REQUIRED WORK -> In the entries below, the lines from the one with "4. More parts follow." through the one with "return tagged(ob, label)" are to be copied exactly; both ends count.

SOURCE RECORDS ->
==============================

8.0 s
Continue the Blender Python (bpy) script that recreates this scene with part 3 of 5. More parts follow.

==============================

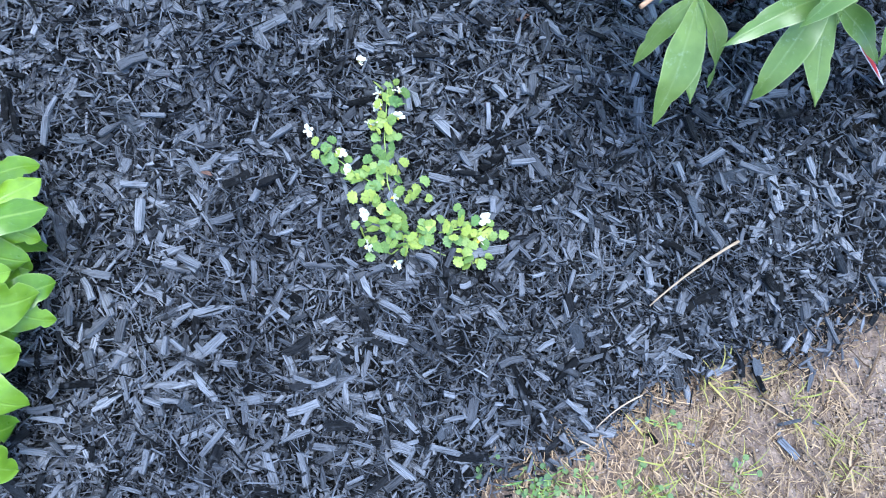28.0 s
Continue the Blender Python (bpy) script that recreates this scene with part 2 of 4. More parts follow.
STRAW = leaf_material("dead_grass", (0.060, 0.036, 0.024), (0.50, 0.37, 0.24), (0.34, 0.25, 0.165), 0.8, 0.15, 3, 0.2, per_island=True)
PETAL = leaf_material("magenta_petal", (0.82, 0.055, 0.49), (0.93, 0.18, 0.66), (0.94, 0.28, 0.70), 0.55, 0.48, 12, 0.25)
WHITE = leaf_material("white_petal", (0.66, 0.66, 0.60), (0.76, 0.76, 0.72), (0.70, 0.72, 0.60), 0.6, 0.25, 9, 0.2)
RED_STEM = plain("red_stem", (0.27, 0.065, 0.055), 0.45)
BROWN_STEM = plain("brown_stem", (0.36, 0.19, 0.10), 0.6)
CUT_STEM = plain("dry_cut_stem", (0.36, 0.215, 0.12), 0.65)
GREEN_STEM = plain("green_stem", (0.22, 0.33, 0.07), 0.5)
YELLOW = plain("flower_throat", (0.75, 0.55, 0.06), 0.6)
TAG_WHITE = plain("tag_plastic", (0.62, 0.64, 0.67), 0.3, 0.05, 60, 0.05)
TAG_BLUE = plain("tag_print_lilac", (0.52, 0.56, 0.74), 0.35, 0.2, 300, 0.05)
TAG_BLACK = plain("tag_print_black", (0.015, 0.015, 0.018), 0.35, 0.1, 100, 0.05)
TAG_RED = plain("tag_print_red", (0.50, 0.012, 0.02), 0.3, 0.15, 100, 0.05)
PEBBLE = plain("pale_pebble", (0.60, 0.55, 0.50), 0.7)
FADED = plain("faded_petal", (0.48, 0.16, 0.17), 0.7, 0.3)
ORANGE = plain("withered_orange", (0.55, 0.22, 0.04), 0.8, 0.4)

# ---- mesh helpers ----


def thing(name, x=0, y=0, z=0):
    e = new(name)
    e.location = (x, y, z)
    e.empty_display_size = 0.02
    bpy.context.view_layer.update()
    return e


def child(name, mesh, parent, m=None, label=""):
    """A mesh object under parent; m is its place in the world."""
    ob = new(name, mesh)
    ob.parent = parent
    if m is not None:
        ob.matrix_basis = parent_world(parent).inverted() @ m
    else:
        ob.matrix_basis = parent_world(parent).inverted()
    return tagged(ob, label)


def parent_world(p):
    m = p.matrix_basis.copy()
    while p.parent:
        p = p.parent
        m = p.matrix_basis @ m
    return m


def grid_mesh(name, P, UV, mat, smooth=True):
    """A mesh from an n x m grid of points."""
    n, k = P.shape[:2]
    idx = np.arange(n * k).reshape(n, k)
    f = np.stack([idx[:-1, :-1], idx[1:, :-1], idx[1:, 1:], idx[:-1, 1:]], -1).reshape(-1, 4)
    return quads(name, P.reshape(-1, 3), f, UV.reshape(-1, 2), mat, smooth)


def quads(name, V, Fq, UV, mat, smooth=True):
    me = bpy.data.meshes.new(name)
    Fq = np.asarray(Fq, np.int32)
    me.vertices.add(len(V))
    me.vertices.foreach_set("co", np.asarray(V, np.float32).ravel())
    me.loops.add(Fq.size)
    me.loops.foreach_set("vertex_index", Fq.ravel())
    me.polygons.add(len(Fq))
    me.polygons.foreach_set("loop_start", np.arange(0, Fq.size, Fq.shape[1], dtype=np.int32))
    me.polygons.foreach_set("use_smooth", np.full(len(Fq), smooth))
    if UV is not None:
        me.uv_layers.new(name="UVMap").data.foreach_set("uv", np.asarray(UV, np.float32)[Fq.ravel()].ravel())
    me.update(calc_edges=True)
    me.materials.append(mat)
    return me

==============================

RESULT OF THIS TASK ->
Continue the Blender Python (bpy) script that recreates this scene with part 2 of 4. More parts follow.
STRAW = leaf_material("dead_grass", (0.060, 0.036, 0.024), (0.50, 0.37, 0.24), (0.34, 0.25, 0.165), 0.8, 0.15, 3, 0.2, per_island=True)
PETAL = leaf_material("magenta_petal", (0.82, 0.055, 0.49), (0.93, 0.18, 0.66), (0.94, 0.28, 0.70), 0.55, 0.48, 12, 0.25)
WHITE = leaf_material("white_petal", (0.66, 0.66, 0.60), (0.76, 0.76, 0.72), (0.70, 0.72, 0.60), 0.6, 0.25, 9, 0.2)
RED_STEM = plain("red_stem", (0.27, 0.065, 0.055), 0.45)
BROWN_STEM = plain("brown_stem", (0.36, 0.19, 0.10), 0.6)
CUT_STEM = plain("dry_cut_stem", (0.36, 0.215, 0.12), 0.65)
GREEN_STEM = plain("green_stem", (0.22, 0.33, 0.07), 0.5)
YELLOW = plain("flower_throat", (0.75, 0.55, 0.06), 0.6)
TAG_WHITE = plain("tag_plastic", (0.62, 0.64, 0.67), 0.3, 0.05, 60, 0.05)
TAG_BLUE = plain("tag_print_lilac", (0.52, 0.56, 0.74), 0.35, 0.2, 300, 0.05)
TAG_BLACK = plain("tag_print_black", (0.015, 0.015, 0.018), 0.35, 0.1, 100, 0.05)
TAG_RED = plain("tag_print_red", (0.50, 0.012, 0.02), 0.3, 0.15, 100, 0.05)
PEBBLE = plain("pale_pebble", (0.60, 0.55, 0.50), 0.7)
FADED = plain("faded_petal", (0.48, 0.16, 0.17), 0.7, 0.3)
ORANGE = plain("withered_orange", (0.55, 0.22, 0.04), 0.8, 0.4)

# ---- mesh helpers ----


def thing(name, x=0, y=0, z=0):
    e = new(name)
    e.location = (x, y, z)
    e.empty_display_size = 0.02
    bpy.context.view_layer.update()
    return e


def child(name, mesh, parent, m=None, label=""):
    """A mesh object under parent; m is its place in the world."""
    ob = new(name, mesh)
    ob.parent = parent
    if m is not None:
        ob.matrix_basis = parent_world(parent).inverted() @ m
    else:
        ob.matrix_basis = parent_world(parent).inverted()
    return tagged(ob, label)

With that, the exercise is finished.